In Warren v. DeSantis, No. 23-10459 (11th Cir. Jan. 10, 2025) (per curiam), the Eleventh Circuit dismisses on mootness grounds a declaratory action by a Florida officeholder seeking to be reinstated as a state attorney, because plaintiff’s term of office expired during the pendency of the case. It rejects plaintiff’s argument that a prayer for “just and proper” relief saves the case from mootness.

“In this lawsuit, appellant Andrew Warren challenged Governor Ron DeSantis’s decision to suspend him from the elected office of state attorney. In his complaint, Warren sought injunctive relief requiring DeSantis to rescind the order suspending him and to reinstate him to office, as well as a declaration that his suspension was unconstitutional. After the district court rejected Warren’s claims on the merits, he appealed. Our panel issued an opinion vacating and remanding for further proceedings.”

While the case was pending in the Eleventh Circuit on the defendant’s petition for rehearing en banc, though, “Warren’s term of office expired. Given this development, the case is moot . . . . Because Warren’s term of office has concluded, we cannot grant him any meaningful relief on appeal in this case in which he effectively seeks, either by injunctive or declaratory relief, his reinstatement to office.”

The panel rejects the suggestion “that the case is not moot because there is an exception for controversies that are capable of repetition yet evading review,” holding that too many contingencies would have to occur to resurrect the case. “For Warren to be subject to the same action again, the following course of events would need to occur: (1) he must run for another public office for which Florida’s governor has the authority to suspend the officeholder, (2) he must win that election, and (3) Florida’s governor must suspend him from office.
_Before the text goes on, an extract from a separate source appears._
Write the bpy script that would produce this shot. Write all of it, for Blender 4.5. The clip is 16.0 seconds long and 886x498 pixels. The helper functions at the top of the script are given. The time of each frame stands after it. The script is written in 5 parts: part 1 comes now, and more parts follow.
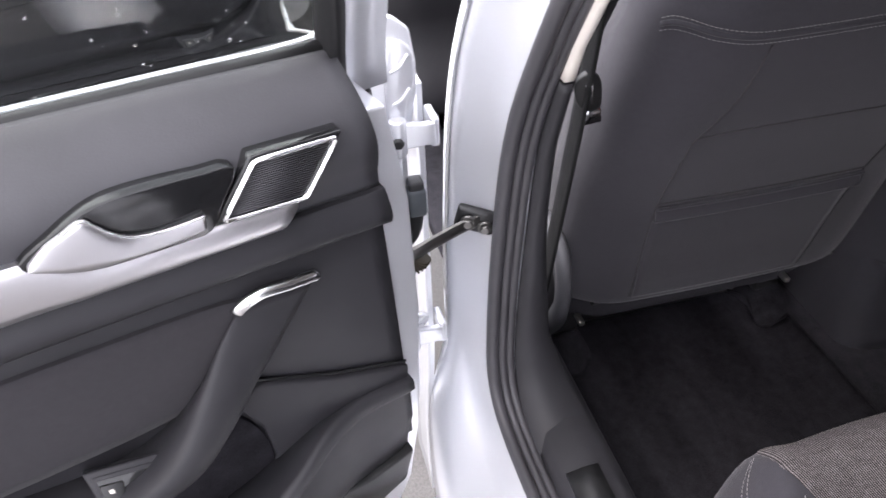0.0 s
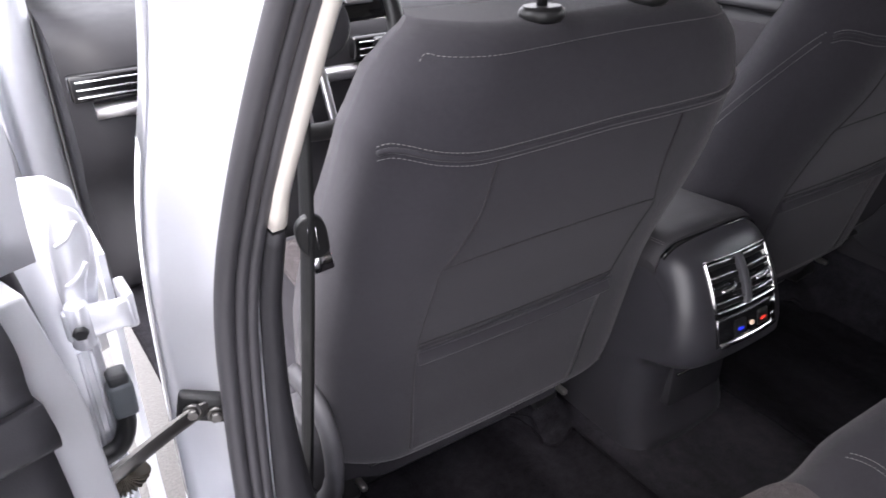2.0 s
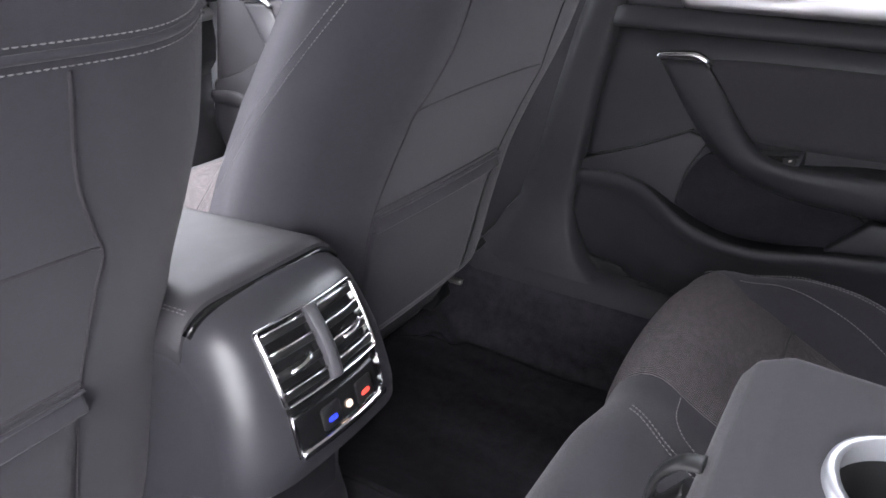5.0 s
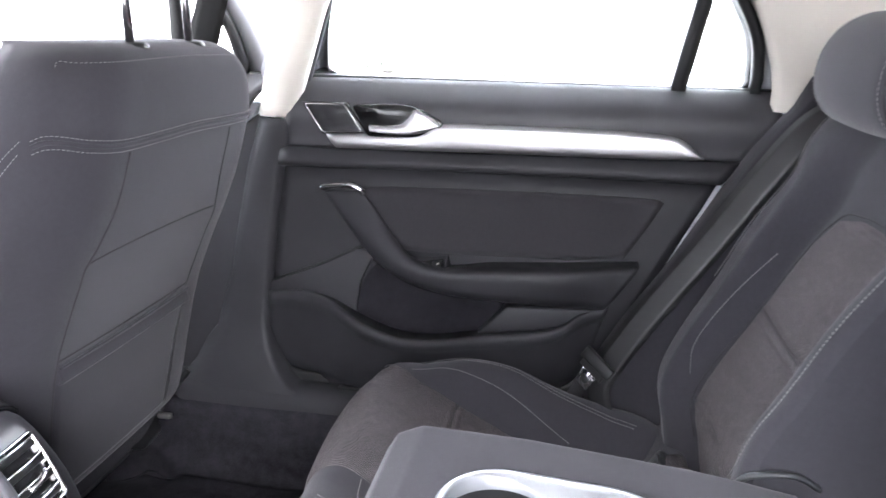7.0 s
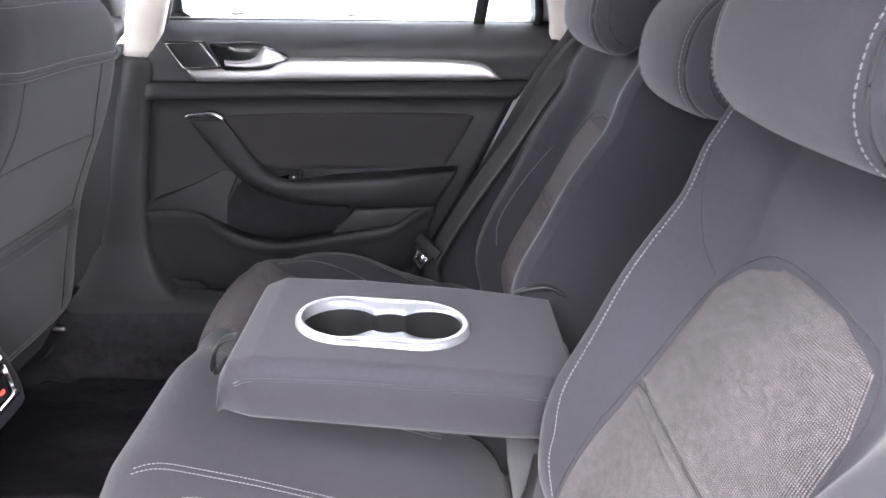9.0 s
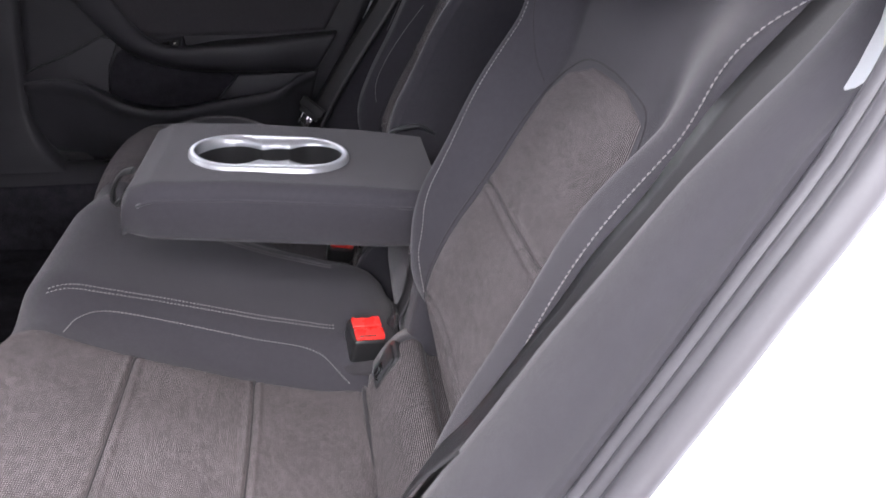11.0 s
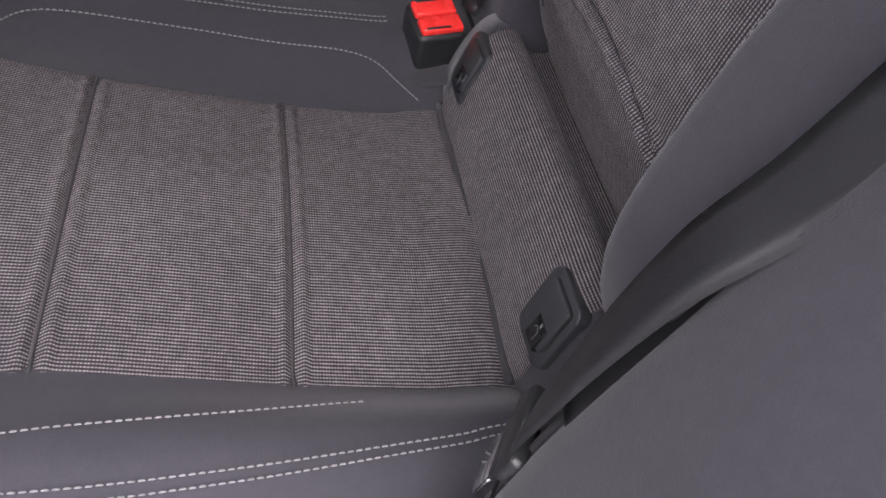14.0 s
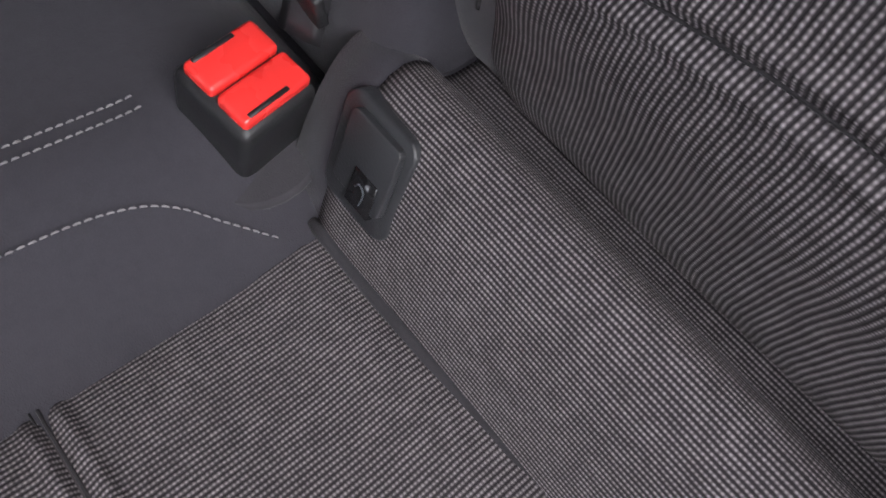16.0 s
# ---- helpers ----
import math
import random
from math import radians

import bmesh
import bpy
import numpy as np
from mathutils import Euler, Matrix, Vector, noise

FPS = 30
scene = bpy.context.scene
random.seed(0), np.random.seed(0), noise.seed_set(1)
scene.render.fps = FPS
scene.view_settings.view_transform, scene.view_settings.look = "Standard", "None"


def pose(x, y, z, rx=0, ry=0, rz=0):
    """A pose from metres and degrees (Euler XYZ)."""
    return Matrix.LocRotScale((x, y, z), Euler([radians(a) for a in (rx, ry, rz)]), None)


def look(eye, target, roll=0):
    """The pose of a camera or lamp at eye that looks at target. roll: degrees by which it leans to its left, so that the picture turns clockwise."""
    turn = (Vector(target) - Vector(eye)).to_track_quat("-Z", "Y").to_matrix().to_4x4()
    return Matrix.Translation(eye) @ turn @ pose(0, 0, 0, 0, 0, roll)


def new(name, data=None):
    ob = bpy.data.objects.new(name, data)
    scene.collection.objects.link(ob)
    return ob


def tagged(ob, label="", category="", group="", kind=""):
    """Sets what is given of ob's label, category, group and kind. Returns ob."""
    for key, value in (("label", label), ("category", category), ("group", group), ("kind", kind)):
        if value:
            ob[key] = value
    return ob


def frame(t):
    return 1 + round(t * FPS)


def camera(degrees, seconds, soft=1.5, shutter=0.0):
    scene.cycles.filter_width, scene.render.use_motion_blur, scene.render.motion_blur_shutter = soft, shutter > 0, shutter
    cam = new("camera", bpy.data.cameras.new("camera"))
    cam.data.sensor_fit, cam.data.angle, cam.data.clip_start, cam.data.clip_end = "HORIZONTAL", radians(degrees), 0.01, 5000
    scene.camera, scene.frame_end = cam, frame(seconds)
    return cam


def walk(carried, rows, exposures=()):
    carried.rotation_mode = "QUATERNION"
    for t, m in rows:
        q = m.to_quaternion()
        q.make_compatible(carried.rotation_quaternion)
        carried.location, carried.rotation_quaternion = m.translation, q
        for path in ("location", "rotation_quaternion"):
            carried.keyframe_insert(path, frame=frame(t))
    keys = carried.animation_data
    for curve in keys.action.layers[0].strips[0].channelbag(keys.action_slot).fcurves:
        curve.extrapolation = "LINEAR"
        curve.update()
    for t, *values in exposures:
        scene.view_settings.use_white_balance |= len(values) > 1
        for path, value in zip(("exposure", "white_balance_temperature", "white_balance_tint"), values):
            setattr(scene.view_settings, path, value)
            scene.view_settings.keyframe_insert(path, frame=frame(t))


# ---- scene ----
cam = camera(61.2, 16.0, soft=1.5, shutter=0.2)
PATH = [
    (0, (-0.919, 0.169, 1.331), (-0.554, 1.694, 0.09), -2.1),
    (0.5, (-0.895, 0.21, 1.288), (-0.337, 1.686, 0.059), -2.3),
    (1, (-0.865, 0.269, 1.241), (-0.201, 1.706, 0.018), -1.2),
    (1.5, (-0.839, 0.303, 1.244), (-0.061, 1.742, 0.094), -1.5),
    (2, (-0.833, 0.257, 1.283), (0.135, 1.724, 0.328), -0.5),
    (2.5, (-0.809, 0.197, 1.26), (0.255, 1.616, 0.335), 1.2),
    (3, (-0.761, 0.208, 1.214), (0.351, 1.55, 0.233), 2.2),
    (3.2, (-0.734, 0.227, 1.196), (0.397, 1.544, 0.202), 1.9),
    (5.3, (-0.409, 0.395, 1.118), (1.196, 1.264, 0.296), 2.6),
    (5.5, (-0.403, 0.381, 1.125), (1.227, 1.24, 0.348), 2.6),
    (6, (-0.408, 0.361, 1.143), (1.335, 1.05, 0.447), 2.8),
    (6.5, (-0.438, 0.326, 1.156), (1.394, 0.822, 0.525), 2.3),
    (7, (-0.516, 0.278, 1.176), (1.377, 0.598, 0.615), 1.4),
    (7.5, (-0.586, 0.237, 1.197), (1.33, 0.39, 0.646), 0.2),
    (8, (-0.637, 0.219, 1.179), (1.257, 0.315, 0.543), 0.2),
    (8.2, (-0.663, 0.231, 1.173), (1.208, 0.334, 0.476), 0.0),
    (10.3, (-0.930, 0.170, 1.201), (0.930, -0.143, 0.537), 1.7),
    (10.5, (-0.931, 0.172, 1.189), (0.899, -0.154, 0.451), 1.6),
    (11, (-0.94, 0.197, 1.146), (0.809, -0.103, 0.224), 1.7),
    (11.5, (-0.945, 0.23, 1.111), (0.735, -0.006, 0.052), 1.4),
    (12, (-0.939, 0.251, 1.085), (0.675, 0.196, -0.095), -1.6),
    (12.5, (-0.906, 0.287, 1.064), (0.649, 0.36, -0.191), -5.8),
    (13, (-0.831, 0.27, 1.034), (0.662, 0.296, -0.296), -5.9),
    (13.5, (-0.753, 0.24, 0.997), (0.655, 0.158, -0.42), -4.6),
    (14, (-0.697, 0.229, 0.961), (0.608, 0.075, -0.546), -3.5),
    (14.5, (-0.618, 0.23, 0.917), (0.563, -0.068, -0.669), -6.0),
    (15, (-0.477, 0.257, 0.887), (0.387, -0.329, -0.819), 0.5),
    (15.5, (-0.336, 0.22, 0.87), (0.174, -0.298, -0.993), 9.3),
    (16, (-0.318, 0.213, 0.855), (0.347, -0.304, -0.959), -1.0),
]
walk(cam, [(t, look(eye, target, roll)) for t, eye, target, roll in PATH],
     [(0, 2.4, 6350, 11.5), (1.5, 2.62, 6360, 11.5), (2.5, 2.92, 6340, 12), (3, 3.45, 6340, 12.5), (5.5, 4.2, 6220, 8.5), (6.5, 4.7, 6190, 8), (7, 4.8, 6180, 8), (8, 4.7, 6190, 8.5), (10.5, 3.8, 6280, 13), (11.5, 2.9, 6320, 12.5),
     (12.5, 2.6, 6290, 13), (14, 2.7, 6280, 15), (15, 2.38, 6220, 21.5), (15.5, 2.55, 6240, 17), (16, 2.95, 6200, 11)])

# ---- daylight: a bright overcast sky ----
world = bpy.data.worlds.new("overcast")
scene.world = world
world.use_nodes = True
wn = world.node_tree
wn.nodes.clear()
sky = wn.nodes.new("ShaderNodeTexSky")
sky.sky_type, sky.sun_disc = "NISHITA", False
sky.sun_elevation, sky.sun_rotation = radians(55), radians(-116)
sky.air_density, sky.dust_density, sky.ozone_density = 1.0, 4.0, 1.0
bg = wn.nodes.new("ShaderNodeBackground")
bg.inputs["Strength"].default_value = 0.115
wo = wn.nodes.new("ShaderNodeOutputWorld")
cloud = wn.nodes.new("ShaderNodeMix")          # an even cloud cover over the clear sky
cloud.data_type = "RGBA"
cloud.inputs[0].default_value = 0.72
cloud.inputs[7].default_value = (9.2, 8.9, 9.2, 1)
wn.links.new(sky.outputs[0], cloud.inputs[6])
wn.links.new(cloud.outputs[2], bg.inputs[0])
wn.links.new(bg.outputs[0], wo.inputs[0])
sun_data = bpy.data.lights.new("sun", "SUN")
sun_data.energy, sun_data.angle, sun_data.color = 1.0, radians(60), (1.0, 0.97, 0.94)
sun = new("sun", sun_data)
sun.matrix_world = look((-2.7, 1.6, 5.0), (0, 0.2, 0.6))

CX = 0.017          # middle of the car


# ---- mesh helpers ----
def lerp(a, b, k):
    return a + (b - a) * k


def interp(x, xs, ys):
    return float(np.interp(x, xs, ys))


def smooth01(a, b, x):
    k = min(1.0, max(0.0, (x - a) / (b - a)))
    return k * k * (3 - 2 * k)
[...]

Warren has established no reasonable expectation of these events occurring.”

The panel also holds that no claim for back pay would lie under Florida law.

Finally, plaintiff argues “that he also sought money damages from DeSantis because in the prayer for relief of his complaint he requested ‘such other and further relief as the Court deems just and proper.’ But the ‘mere incantation of such boilerplate language’ cannot change the nature of relief sought,” citing cases from the Tenth and Eleventh Circuits.